Indian-inspired lentils are one of our family’s favorite recipes. My version is inspired by the traditional Indian dish Dal Makhani with a few alterations that make it much easier to prepare than the traditional dish.
Originally, I started making this meal out of necessity. When we moved to Miami for a spell we couldn’t find a decent Indian restaurant anywhere. And we missed it. So I started playing around with recipes and finally came up with something that was easy to make and really good. Eventually, we added the curry roasted cauliflower and peas for variety. And we always serve it with a big dollop of greek yogurt mixed with diced cucumber and lemon juice (think of it as not-quite-raita).
Amazingly my kids love this meal. Its truly one of their favorites. People are usually kind of amazed that they are open to such strong flavors. I think its because we’ve exposed them to all of these spices since they were toddlers. To them, its just part of our regular food line up. We keep the heat level pretty low and serve theirs with plenty of brown rice, yogurt and store-bought naan bread.
If you’re planning to make this meal for older kids who aren’t as familiar with Indian flavors, try mixing the lentils with a big helping of brown rice at first. That should cut the spice level and make it a bit less intimidating for the un-initiated. Or, perhaps start by offering the curried cauliflower as a side-dish with roast chicken, just to see how they feel about it.
Indian Spiced Lentils
1 cup green lentils
1 tablespoon olive oil
1 small onion, diced
1 teaspoon fresh ginger, minced
2 cloves garlic, minced
2 teaspoons ground cumin
1 teaspoon coriander
1 teaspoon garam masala
1/4 teaspoon cayenne pepper (optional)
1 can red kidney beans, drained and rinsed
1 can diced, fire roasted tomatoes
1/4 cup half & half
1 tablespoon butter
salt & pepper to taste
Garnishes: cooked brown, basmati rice, yogurt mixed with diced cucumber and lemon juice, fresh cilantro
- Pick through lentils and discard any rocks or debris. Rinse lentils under cool water and allow to soak in fresh water for at least 1 hour. Discard soaking water before continuing.
- Heat olive oil over medium heat in a large dutch oven. Add diced onion, garlic and ginger and sautéed until onions are translucent. Add cumin, coriander, garam masala and cayenne pepper and continue cooking for one minute more.

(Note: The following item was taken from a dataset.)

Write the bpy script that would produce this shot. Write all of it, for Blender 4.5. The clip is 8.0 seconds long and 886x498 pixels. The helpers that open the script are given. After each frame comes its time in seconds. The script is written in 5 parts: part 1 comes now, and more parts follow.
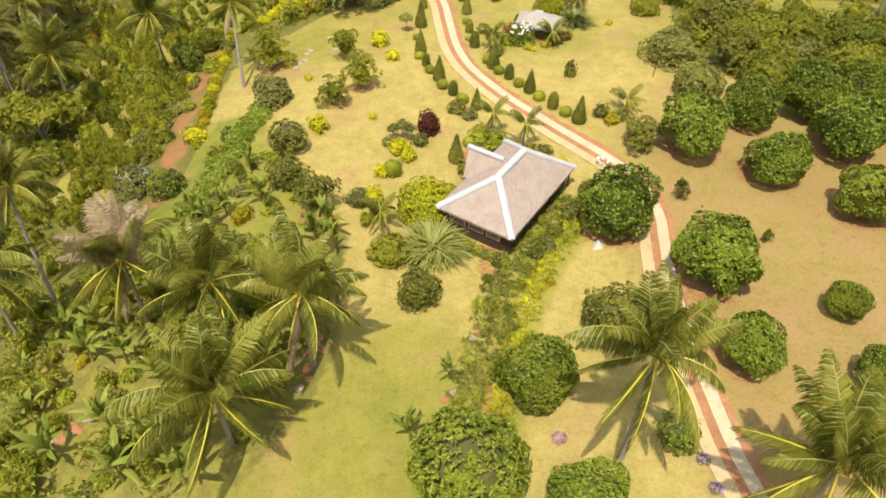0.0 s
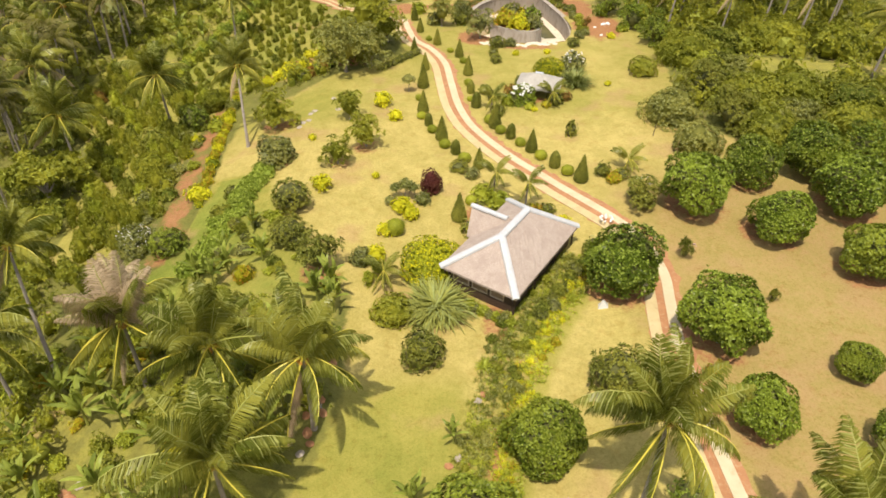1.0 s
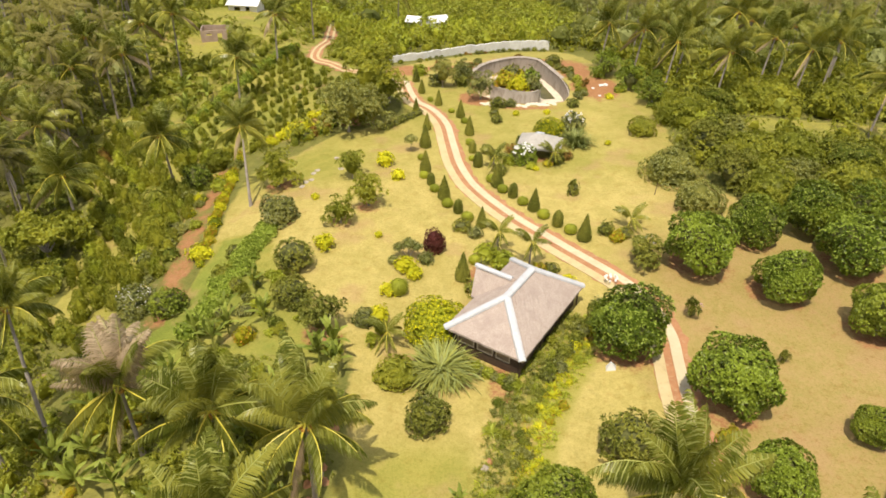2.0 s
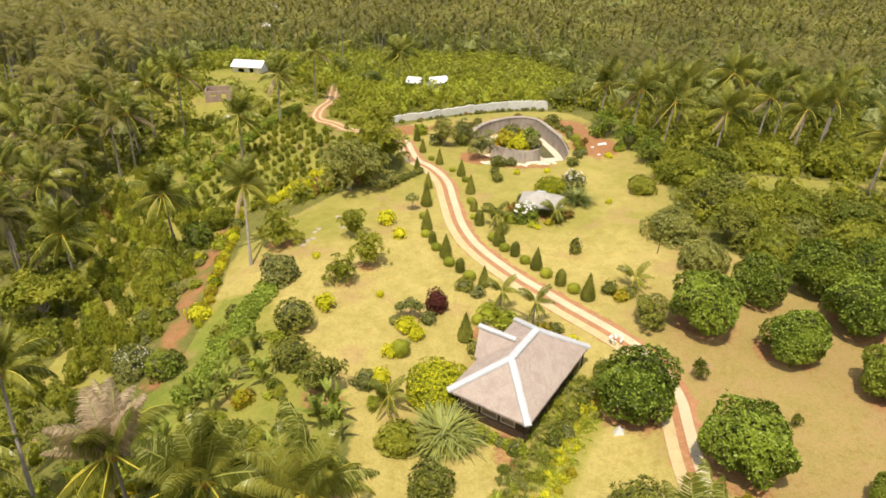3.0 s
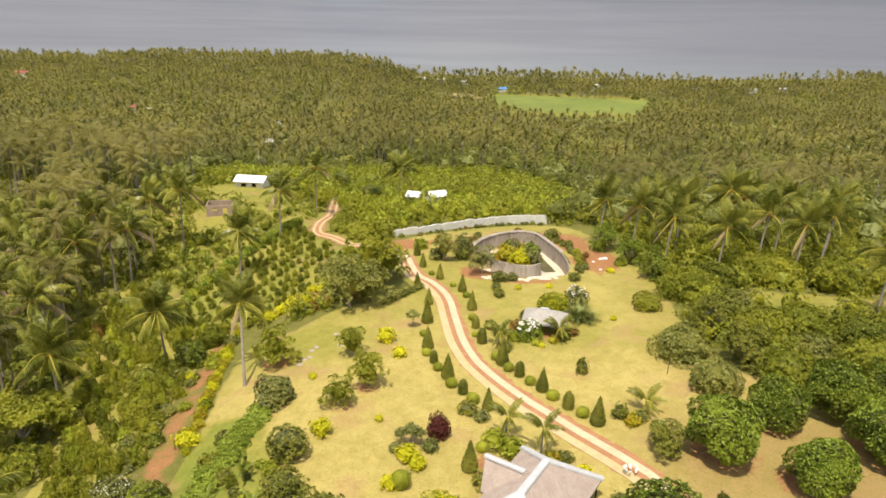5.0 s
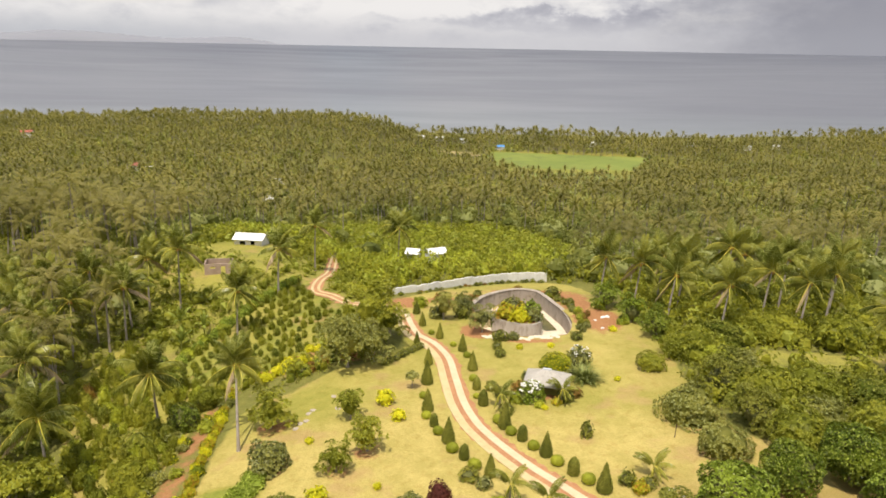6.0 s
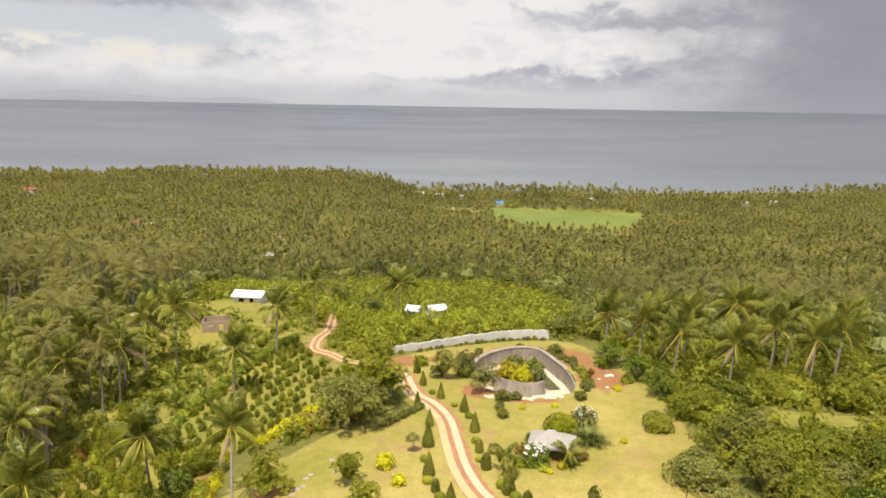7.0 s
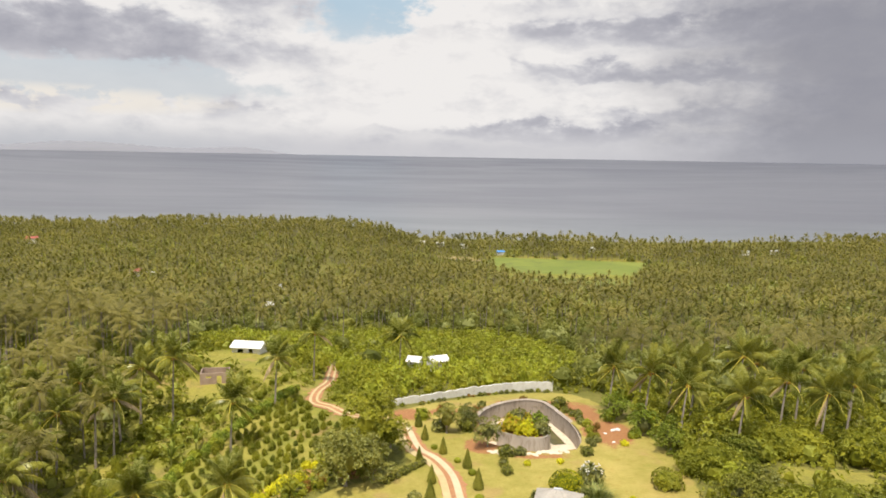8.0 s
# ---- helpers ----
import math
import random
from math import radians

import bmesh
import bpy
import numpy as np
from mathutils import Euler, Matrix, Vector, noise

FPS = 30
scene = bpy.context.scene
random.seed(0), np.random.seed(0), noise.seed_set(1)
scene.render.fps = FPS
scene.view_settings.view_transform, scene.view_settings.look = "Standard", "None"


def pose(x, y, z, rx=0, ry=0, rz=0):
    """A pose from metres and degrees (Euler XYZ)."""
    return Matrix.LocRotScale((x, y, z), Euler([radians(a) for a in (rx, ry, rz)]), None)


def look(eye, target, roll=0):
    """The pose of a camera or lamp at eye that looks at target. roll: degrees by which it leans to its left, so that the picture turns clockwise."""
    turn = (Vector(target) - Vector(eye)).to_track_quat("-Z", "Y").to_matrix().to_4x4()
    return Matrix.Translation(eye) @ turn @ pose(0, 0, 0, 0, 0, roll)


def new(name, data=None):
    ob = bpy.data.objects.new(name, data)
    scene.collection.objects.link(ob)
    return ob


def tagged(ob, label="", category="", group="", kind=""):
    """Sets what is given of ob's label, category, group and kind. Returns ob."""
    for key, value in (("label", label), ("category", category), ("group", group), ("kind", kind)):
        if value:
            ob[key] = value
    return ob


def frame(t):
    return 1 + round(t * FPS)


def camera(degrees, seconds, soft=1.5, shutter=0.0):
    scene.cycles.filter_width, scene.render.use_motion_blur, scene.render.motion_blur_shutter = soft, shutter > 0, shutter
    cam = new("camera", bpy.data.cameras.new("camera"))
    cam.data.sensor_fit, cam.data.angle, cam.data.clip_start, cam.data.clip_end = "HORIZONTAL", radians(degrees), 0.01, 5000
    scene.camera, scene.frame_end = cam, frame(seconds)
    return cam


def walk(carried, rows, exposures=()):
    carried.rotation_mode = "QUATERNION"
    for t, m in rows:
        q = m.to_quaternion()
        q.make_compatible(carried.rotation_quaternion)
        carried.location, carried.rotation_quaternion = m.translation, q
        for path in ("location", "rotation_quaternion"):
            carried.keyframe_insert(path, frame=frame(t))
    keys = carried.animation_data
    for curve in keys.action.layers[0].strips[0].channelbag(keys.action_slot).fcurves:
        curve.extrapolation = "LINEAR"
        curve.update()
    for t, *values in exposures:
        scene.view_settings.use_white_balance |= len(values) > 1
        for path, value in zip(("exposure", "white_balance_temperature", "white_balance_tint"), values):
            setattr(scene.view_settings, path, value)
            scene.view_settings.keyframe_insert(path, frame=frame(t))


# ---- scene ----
cam = camera(65.5, 8.0, soft=1.7)
PATH = [
    (0, (0.389, -0.011, 39.981), (0.383, 1.435, 38.6), 1.4),
    (0.5, (0.267, 0.267, 39.989), (0.258, 1.766, 38.665), 1.4),
    (1, (0.048, 0.588, 39.987), (0.039, 2.139, 38.724), 1.3),
    (1.5, (-0.246, 0.927, 39.997), (-0.253, 2.527, 38.797), 1.3),
    (3, (-0.822, 2.006, 39.992), (-0.83, 3.739, 38.993), 1.2),
    (3.5, (-0.987, 2.422, 40.015), (-0.993, 4.193, 39.085), 1.2),
    (4, (-1.148, 2.925, 40.032), (-1.153, 4.73, 39.172), 1.2),
    (4.5, (-1.303, 3.532, 40.077), (-1.309, 5.369, 39.288), 1.3),
    (6, (-1.523, 5.159, 40.196), (-1.53, 7.078, 39.634), 1.1),
    (6.5, (-1.645, 5.621, 40.21), (-1.653, 7.561, 39.725), 1.1),
    (7, (-1.73, 6.097, 40.231), (-1.739, 8.056, 39.825), 1.0),
    (7.5, (-1.819, 6.549, 40.252), (-1.83, 8.522, 39.924), 1.0),
    (8, (-1.961, 7.055, 40.292), (-1.975, 9.037, 40.026), 1.0),
]
walk(cam, [(t, look(eye, target, roll)) for t, eye, target, roll in PATH])

# ---- sun, sky and exposure ----
SUN_AZ, SUN_EL = radians(196), radians(69)          # where the sun stands: clockwise from +y, height
sun_way = Vector((math.sin(SUN_AZ) * math.cos(SUN_EL), math.cos(SUN_AZ) * math.cos(SUN_EL), math.sin(SUN_EL)))
sun = new("sun", bpy.data.lights.new("sun", "SUN"))
sun.data.energy, sun.data.angle, sun.data.color = 4.1, radians(0.6), (1.0, 0.905, 0.745)
sun.matrix_world = look(sun_way * 300, (0, 0, 0))
scene.view_settings.exposure = 0.12

world = bpy.data.worlds.new("sky")
scene.world = world
world.use_nodes = True


class Nodes:
    """A short way to write node trees."""

    def __init__(self, tree):
        self.tree = tree
        tree.nodes.clear()

    def add(self, kind):
        return self.tree.nodes.new(kind)

    def link(self, a, b):
        self.tree.links.new(a, b)

    def put(self, socket, value):
        if hasattr(value, "links"):
            self.link(value, socket)
        else:
            socket.default_value = value

    def math(self, op, a, b=0.0, c=0.0):
        node = self.add("ShaderNodeMath")
        node.operation = op
        for socket, value in zip(node.inputs, (a, b, c)):
            self.put(socket, value)
        return node.outputs[0]

    def step(self, value, low, high, to_low=0.0, to_high=1.0):
        node = self.add("ShaderNodeMapRange")
        node.interpolation_type = "SMOOTHSTEP"
        for socket, v in zip(node.inputs, (value, low, high, to_low, to_high)):
            self.put(socket, v)
        return node.outputs[0]

    def mix(self, fac, a, b, blend="MIX"):
        node = self.add("ShaderNodeMix")
        node.data_type, node.blend_type = "RGBA", blend
        self.put(node.inputs[0], fac)
        for socket, v in ((node.inputs[6], a), (node.inputs[7], b)):
            self.put(socket, v if hasattr(v, "links") else (*v, 1.0))
        return node.outputs[2]

    def noise(self, vector, scale, detail=4.0, rough=0.55, warp=0.0):
        node = self.add("ShaderNodeTexNoise")
        self.put(node.inputs["Vector"], vector)
        node.inputs["Scale"].default_value = scale
        node.inputs["Detail"].default_value = detail
        node.inputs["Roughness"].default_value = rough
        node.inputs["Distortion"].default_value = warp
        return node.outputs["Fac"]

    def xyz(self, x, y, z):
        node = self.add("ShaderNodeCombineXYZ")
        for socket, v in zip(node.inputs, (x, y, z)):
            self.put(socket, v)
        return node.outputs[0]


def blob(n, u, v, u0, v0, du, dv):
    """A soft oval patch of the sky round u0, v0: 1 in the middle, 0 outside."""
    a = n.math("DIVIDE", n.math("SUBTRACT", u, u0), du)
    b = n.math("DIVIDE", n.math("SUBTRACT", v, v0), dv)
    return n.step(n.math("ADD", n.math("MULTIPLY", a, a), n.math("MULTIPLY", b, b)), 1.0, 0.0)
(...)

Add lentils, kidney beans, fire-roasted tomatoes and enough water to just barely cover the contents.
- Bring mixture to a boil. Reduce heat to simmer and allow to simmer covered for at least 30 minutes, until lentils are soft.
- Once lentils have softened, use the back of a spoon to gently crush some of them to create a creamier texture. Before serving add half & half and butter and plenty of salt and pepper to taste.
- Serve over brown rice with optional garnishes.
Curry Roasted Cauliflower
1 Tablespoon olive oil
1 lb. cauliflower florets, fresh or frozen
1 teaspoon curry powder
1 teaspoon ground cumin
1 teaspoon kosher salt
1/4 cup frozen peas
- Preheat oven to 425 degrees F. Line a baking sheet with parchment paper.
- Combine cauliflower florets, curry powder, cumin and salt in a medium bowl and toss to combine. Drizzle with olive oil and toss until evenly coated.
- Spread cauliflower on prepared baking sheet an roast in preheated oven for 30 minutes, tossing occasionally, until the cauliflower is golden brown.
- Sprinkle the frozen peas onto the baking sheet and return to the oven for the last 5 minutes of cooking.
- Serve immediately with lentils or your favorite meal.